4. Cayenne and A Valley Without Wind are also off the table for now, as both of them are huge projects with a lot of hand-crafted content. It’s just not a good idea for us at this time, and we just don’t know how to go about that sort of thing in a successful manner yet, it seems. We’d need an enormous cash buffer before I’d be comfortable taking on a project like either of those. All that said, we’re instead planning to wrap a lot of the gameplay ideas from both of those into Alden Ridge, possibly as expansions to that core game, possibly as just part of other core experience over time. There’s a ton we’ll be able to do with the Alden Ridge engine, if people are interested, like what we’ve done with AI War. And if people aren’t… we’ll do something else.
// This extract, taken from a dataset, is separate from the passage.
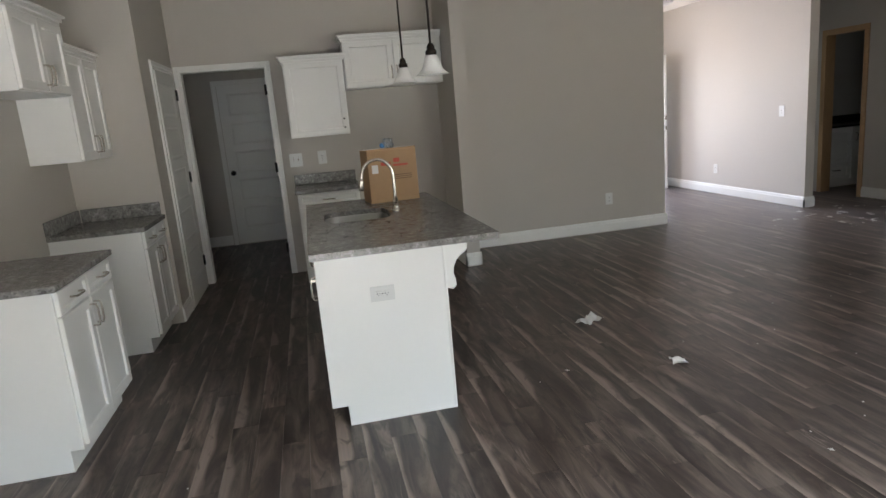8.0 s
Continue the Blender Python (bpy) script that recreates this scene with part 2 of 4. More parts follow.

5. We’re also going to be working with a smaller team for a while. Right now, it’s just Pablo (music), Keith (programming/design), and myself (programming and design, as well as everything else, including art). Phil is currently working on other projects, and Lars has a demanding day job anyway, so fortunately that works out, but we do hope to be able to work with them (and get me off of art) in the future. Though, if AI War 4.0 is any indication, people have been really happy with the art I’ve been doing, as the 4.0 changes were all me.
In short, we aren’t out of the woods yet, but this past week has been hugely positive for us and things are definitely moving in the right direction at long last. And we’ve managed to do that while still supporting charity in a major way, which is the best part of all.